Pi Network (PI) has edged higher to $0.136–$0.1373, breaking above a daily descending trendline for the first time since May, but the recovery remains tenuous as social interest plunges to fresh lows. The coin’s social dominance, tracked by Santiment, has fallen to just 0.007%, signaling a sharp decline in retail engagement that typically fuels speculative inflows. This waning attention casts doubt on the strength of PI's recent 5% bounce from weekend levels.
Technically, PI continues to face a stacked resistance structure. It trades below the 50-day EMA ($0.1483), 100-day EMA ($0.1620), and 200-day EMA ($0.2008), reinforcing a broader bearish bias. While the MACD has crossed above its signal line and the RSI has risen to 63, indicating early momentum stabilization, bulls must clear the 50-day EMA to strengthen the short-term outlook. Failure to hold above $0.1300 could see a retest of the June 6 low near $0.1184.

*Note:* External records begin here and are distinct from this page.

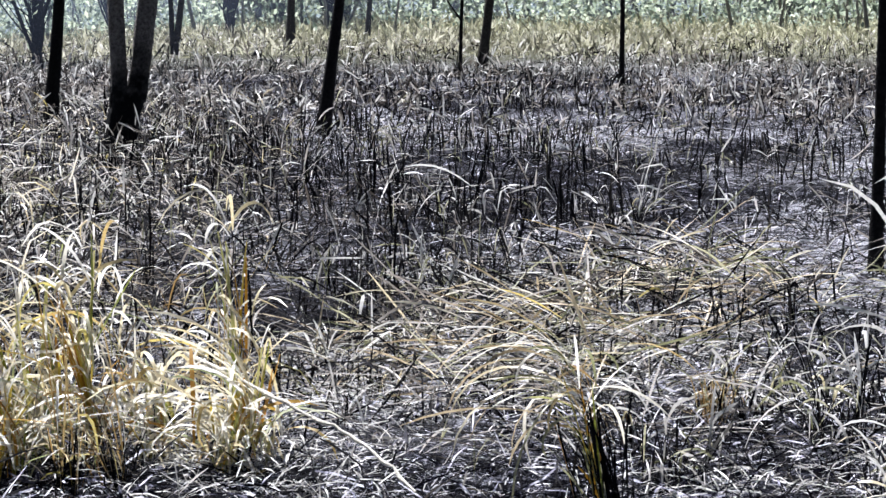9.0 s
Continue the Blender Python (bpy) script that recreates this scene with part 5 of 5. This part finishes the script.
reeds("far_charred_reeds", "black burnt stems far across the field", 17000, 30, 76, -15, 42, lambda x, y: far_in(x, y) * sharp(x, y, 2.4, 74, 0.42) * (1 - 0.6 * left_side(x, y)), (0.15, 0.5), 0.8, ((0.08, 0.3), (0.016, 0.034)), CHAR, CHAR, 0.35, 0.018, (0.0, 1.6), 0.7, 3)
far_keep = lambda x, y: far_in(x, y) * sharp(x, y, 3.0, 64, 0.45) * (1 - np.clip((turn_of(x, y) - 21) / 2, 0, 1) * np.clip((np.hypot(x, y) - 58) / 6, 0, 1))
reeds("far_grass", "pale dry grass far across the field", 12000, 30, 84, -15, 42, far_keep, (0.12, 0.38), 1.5, ((0.1, 0.35), (0.014, 0.030)), CHAR, PALE, 0.35, 0.014, (0.0, 1.6), 0.5, 3)
reeds("far_brown_grass", "brown dry grass far across the field", 19000, 30, 80, -15, 42, far_keep, (0.12, 0.38), 1.8, ((0.1, 0.35), (0.015, 0.032)), CHAR, BROWN, 0.35, 0.014, (0.0, 1.6), 0.5, 3)
standing("meadow", "yellow-green unburnt meadow at the wood's edge", 60000, 58, 100, -15, 44, lambda x, y: np.clip((np.hypot(x, y) - 58) / 16, 0.05, 1), (0.15, 0.45), (0.03, 0.06), MEADOW, 0.8, (0, 1.6), 0.5, 2)
standing("yellow_meadow", "bright yellow-green grass before the wood", 22000, 60, 92, 21.5, 40, lambda x, y: 0.3 + 0.7 * vnoise(x, y, 4.0, 95), (0.2, 0.5), (0.03, 0.06), YELLOW, 0.9, (0, 1.6), 0.5, 2)
standing("brown_meadow", "tall dry brown brush before the wood", 22000, 62, 96, 5, 22.5, lambda x, y: np.clip((22 - turn_of(x, y)) / 2, 0, 1) * (0.3 + 0.7 * vnoise(x, y, 3.0, 96)), (0.2, 0.55), (0.03, 0.07), DRY_BRUSH, 0.9, (0, 1.8), 0.5, 3)
standing("far_meadow", "tall pale green grass before the wood", 26000, 76, 104, -17, 15, lambda x, y: np.clip((15 - turn_of(x, y)) / 5, 0, 1), (0.3, 0.75), (0.03, 0.07), MEADOW, 0.8, (0, 1.8), 0.5, 3)
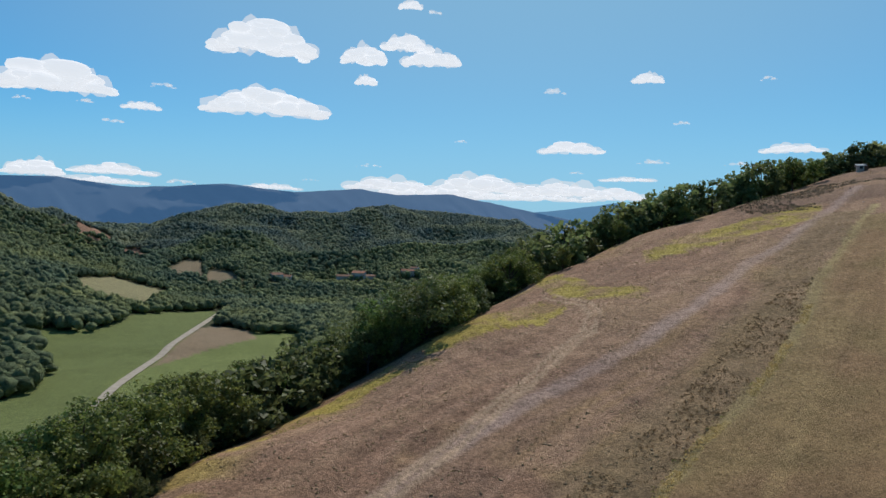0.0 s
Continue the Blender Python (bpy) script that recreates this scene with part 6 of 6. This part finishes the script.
# Cloud, rim and wisp vapour glows: daylight on it put in as emission.
CLOUD_WHITE, cn, ck = material("cloud_vapour")
c_dif, c_out = cn.new("ShaderNodeBsdfDiffuse"), cn.new("ShaderNodeOutputMaterial")
c_dif.inputs["Color"].default_value = (0.24, 0.235, 0.235, 1)
c_glow, c_sum = cn.new("ShaderNodeEmission"), cn.new("ShaderNodeAddShader")
c_glow.inputs["Color"].default_value, c_glow.inputs["Strength"].default_value = (0.84, 0.88, 0.94, 1), 0.52
ck.new(c_dif.outputs[0], c_sum.inputs[0])
ck.new(c_glow.outputs[0], c_sum.inputs[1])
ck.new(c_sum.outputs[0], c_out.inputs[0])
# same vapour glowing more, standing for sun that shines through from behind
CLOUD_BACKLIT = CLOUD_WHITE.copy()
CLOUD_BACKLIT.name = "backlit_cloud_vapour"
CLOUD_BACKLIT.node_tree.nodes["Emission"].inputs["Strength"].default_value = 0.92
# the frayed rim of a cloud
CLOUD_RIM, rn, rk = material("cloud_rim_vapour")
r_glow, r_clear, r_mix, r_out = rn.new("ShaderNodeEmission"), rn.new("ShaderNodeBsdfTransparent"), rn.new("ShaderNodeMixShader"), rn.new("ShaderNodeOutputMaterial")
r_glow.inputs["Color"].default_value, r_glow.inputs["Strength"].default_value = (0.8, 0.85, 0.92, 1), 0.95
r_mix.inputs[0].default_value = 0.38
rk.new(r_clear.outputs[0], r_mix.inputs[1])
rk.new(r_glow.outputs[0], r_mix.inputs[2])
rk.new(r_mix.outputs[0], r_out.inputs[0])
# thin wisps let the blue sky through
CLOUD_THIN, tn, tk = material("thin_cloud_vapour")
t_glow, t_clear, t_mix, t_out = tn.new("ShaderNodeEmission"), tn.new("ShaderNodeBsdfTransparent"), tn.new("ShaderNodeMixShader"), tn.new("ShaderNodeOutputMaterial")
t_glow.inputs["Color"].default_value, t_glow.inputs["Strength"].default_value = (0.78, 0.84, 0.92, 1), 0.95
t_mix.inputs[0].default_value = 0.26
tk.new(t_clear.outputs[0], t_mix.inputs[1])
tk.new(t_glow.outputs[0], t_mix.inputs[2])
tk.new(t_mix.outputs[0], t_out.inputs[0])


def cloud(az, angle, wide, tall, seed):
    """A heap of small puffs with a flat base, far off."""
    rng = np.random.default_rng(seed)
    far, solid = 4700.0, wide > 2.6 or (tall > 0.75 and (az < 60 or az > 105))
    half_w, half_h = math.radians(wide) * far / 2, math.radians(tall) * far / 2
    bm = bmesh.new()
    bmesh.ops.create_icosphere(bm, subdivisions=2, radius=1)
    v0 = np.array([v.co[:] for v in bm.verts])
    f0 = np.array([[v.index for v in f.verts] for f in bm.faces])
    bm.free()
    n = int(np.clip(20 + wide * 16, 24, 130)) if solid else 12
    u = rng.uniform(-1, 1, n)
    bulge = np.clip(1 - np.abs(u) ** 1.8, 0.08, 1) * (0.55 + 0.45 * vnoise(u * 9 + seed * 3.1, u * 0, 2.3, seed))
    rad = half_h * (0.2 + 0.5 * bulge) * rng.uniform(0.4, 1.0, n)
    px, pz = u * half_w * 0.96, -half_h * 0.72 + rad * 0.7 + rng.uniform(0, 1, n) * np.maximum(0, bulge * 1.75 * half_h - rad * 1.2)
    py = rng.normal(size=n) * half_h * 0.5
    jit = 1 + 0.12 * (rng.uniform(size=(n, len(v0))) - 0.5)
    V = v0[None] * jit[..., None] * rad[:, None, None] * np.array((rng.uniform(1.6, 2.3), 1.2, 0.8))
    spots = np.stack([px, py, pz], -1)[:, None]
    m = 6 if solid else 0
    veil_u = (np.arange(m) + 0.5) / max(m, 1) * 1.9 - 0.95 + rng.uniform(-0.08, 0.08, m)
    veil_h = half_h * (0.35 + 0.62 * np.clip(1 - np.abs(veil_u) ** 1.8, 0.08, 1)) * rng.uniform(0.85, 1.15, m)
    veil_r = np.stack([np.full(m, half_w / 6 * 1.45), half_h * 0.6 + 0 * veil_h, veil_h], -1)[:, None]
    rim = v0[None] * rng.uniform(0.88, 1.12, (m, len(v0), 1)) * veil_r + np.stack([veil_u * half_w, 0 * veil_u - half_h * 0.2, veil_h - half_h * 0.95], -1)[:, None]
    V = V + spots
    V[..., 2] = np.maximum(V[..., 2], -half_h * 0.9 + 0.25 * (V[..., 2] + half_h * 0.9))
    V = np.concatenate([V, rim])
    F = (f0[None] + (np.arange(len(V)) * len(v0))[:, None, None]).reshape(-1, 3)
    me = mesh_from("cloud", V.reshape(-1, 3), F, (CLOUD_BACKLIT if az < 60 else CLOUD_WHITE) if solid else CLOUD_THIN, True)
    if solid:
        me.materials.append(CLOUD_RIM)
        me.polygons.foreach_set("material_index", (np.arange(len(F)) >= n * len(f0)).astype(np.int32))
    ob = new("backdrop_cloud", me)
    x, y = at(az, far * math.cos(math.radians(angle)))
    ob.matrix_basis = pose(float(x), float(y), CAM_Z + far * math.sin(math.radians(angle)), 0, 0, -az)
    return tagged(ob, "large bright heaped white cloud" if wide > 3 else "small white fair-weather cloud drifting low", "cloud", "fair-weather clouds", "structure")


for k, row in enumerate(CLOUDS_SOUTH + CLOUDS_BANK + CLOUDS_MIDDLE + CLOUDS_VALLEY + CLOUDS_END):
    cloud(*row, 200 + k)
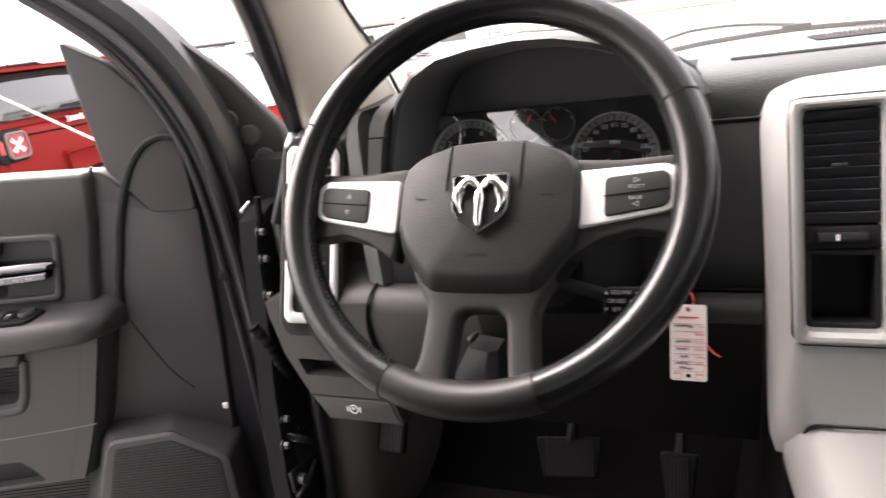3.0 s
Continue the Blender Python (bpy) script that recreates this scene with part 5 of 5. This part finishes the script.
# speaker housing
sp_o = rounded(dp((.330, .840), (.312, .860), (.187, .867), (.130, .838), (.088, .815), (.085, .50), (.475, .50), (.442, .581), (.390, .713)), .010)
sp_f = rounded(dp((.282, .852), (.268, .864), (.168, .869), (.122, .838), (.087, .812), (.092, .50), (.424, .50), (.376, .624), (.339, .712)), .010)
sp_t = rounded(dp((.276, .850), (.266, .858), (.170, .863), (.124, .831), (.096, .808), (.100, .50), (.414, .50), (.369, .622), (.333, .710)), .008)
part("speaker_housing", loft([[(x, y, -.01) for x, y in sp_o], [(x, y, .002) for x, y in sp_o], [(x, y, .062) for x, y in sp_f], [(x, y, .067) for x, y in inset(sp_f, .002)], [(u, v, .070) for u, v in sp_t]], True, True, True, DM), DOORSKIN, door, "raised grey speaker housing", smooth=35)
part("housing_joint", tube([dv(u, z, .0645) for u, z in ((.320, .755), (.279, .851), (.267, .8625), (.168, .8675), (.124, .837))], .0009, 6), PIT, door)
sg_o = rounded(dp((.268, .842), (.262, .848), (.170, .855), (.100, .812), (.108, .50), (.396, .50), (.337, .654)), .008)
part("speaker_grille", slab(sg_o, .068, .0715, .001, DM), BLACK, door, "black slotted speaker grille")
gribs = []
for i in range(66):
    z = .846 - i * .0052
    lo_ = .104 if z < .812 else .104 + (z - .812) * 1.60
    hi_ = .264 + (.848 - z) * .385
    gribs.append(tf(box(-hi_ + .004, -lo_ - .004, -.0010, .0010, .0715, .0728), DM @ Matrix.Translation((0, z, 0))))
tagged(part("grille_rib", join(*gribs), DARK, door), kind="stuff")
groove = spline([(.066, 1.310), (.090, 1.314), (.118, 1.304), (.145, 1.275), (.165, 1.240), (.185, 1.195), (.199, 1.150), (.214, 1.105), (.221, 1.068), (.217, 1.035), (.204, 1.005), (.176, .943), (.145, .905)], 4)
part("groove", tube([dv(u, z, .002) for u, z in groove[:33]], .0062, 8), BLACK, door)
part("groove", tube([dv(u, z, .0) for u, z in groove[32:]], .0016, 6), BLACK, door)
part("panel_joint", tube([dv(.205, 1.284, .0), dv(.212, 1.262, .0), dv(.222, 1.20, .0), dv(.236, 1.142, .0), dv(.243, 1.118, -.002)], .003, 6), DARK, door)
part("sill_strip", tube([dv(u, z, -.03) for u, z in ((.19, 1.268), (.4, 1.280), (1.07, 1.33))], .006, 8), RUBBER, door)
part("clip", tf(box(-.0045, .0045, -.005, .005, 0, .004, .0015), DM @ Matrix.Translation((-.1015, .8674, 0))), MARK, door, "small white plastic clip")
part("edge_plug", lathe([(.009, 0), (.009, .004), (.006, .006), (0, .006)], 16, DM @ Matrix.Translation((-.046, 1.093, .004))), PIT, door)

# ---- door jamb and hinges ----
BOLT = surface("dull_zinc", (0.075, 0.074, 0.07), 0.5, metal=0.6)
jamb = join(loft([[(-.895, y, z), (-.866, y, z), (-.862, y + .006, z), (-.862, .92, z), (-.895, .92, z)] for y, z in ((.63, .45), (.645, .80), (.665, .94), (.690, 1.06), (.702, 1.15), (.712, 1.185), (.74, 1.20))], True, True, True), box(-.93, -.86, .84, 1.2, .45, 1.19, .02), box(-.93, -.82, .79, 1.25, 1.10, 1.262, .02))
solid("door_jamb", jamb, JAMB, "black painted door jamb with bolts and hinges", "door jamb", kind="structure")
solid("trim_jamb_seal", tube([(-.838, .722, .93), (-.838, .720, .89), (-.842, .718, .784), (-.852, .716, .691), (-.868, .714, .575)], .0115, 10), RUBBER, "black rubber seal down the door jamb", "seal", kind="structure")
solid("trim_jamb_seal", tube([(-.80, .74, 1.28), (-.838, .725, 1.18), (-.848, .735, 1.05), (-.845, .732, .97), (-.838, .722, .93)], .010, 10), RUBBER, "black rubber seal beside the vent pod", "seal", kind="structure")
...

Adding complexity, the Protocol 25 node upgrade deadline arrives on June 18. Nodes that fail to update by this date will be permanently disconnected from the mainnet, a high-stakes event that could affect network stability and token utility. Pi Network has also launched the SLICE test token, running until Pi2Day on June 28, introducing a Fair-Access Hold mechanism designed to prevent whale dominance. With Pi2Day and the node deadline just days apart, the 12-day window through June 28 represents one of the most catalyst-dense periods in PI’s 2026 calendar.
Despite today’s breakout attempt, declining social dominance and overhead supply suggest the recovery is fragile. Traders are watching whether the Protocol 25 deadline can revive meaningful buying pressure or if the bearish structure will prevail, with many also eyeing the broader crypto market’s direction around the upcoming Fed meeting.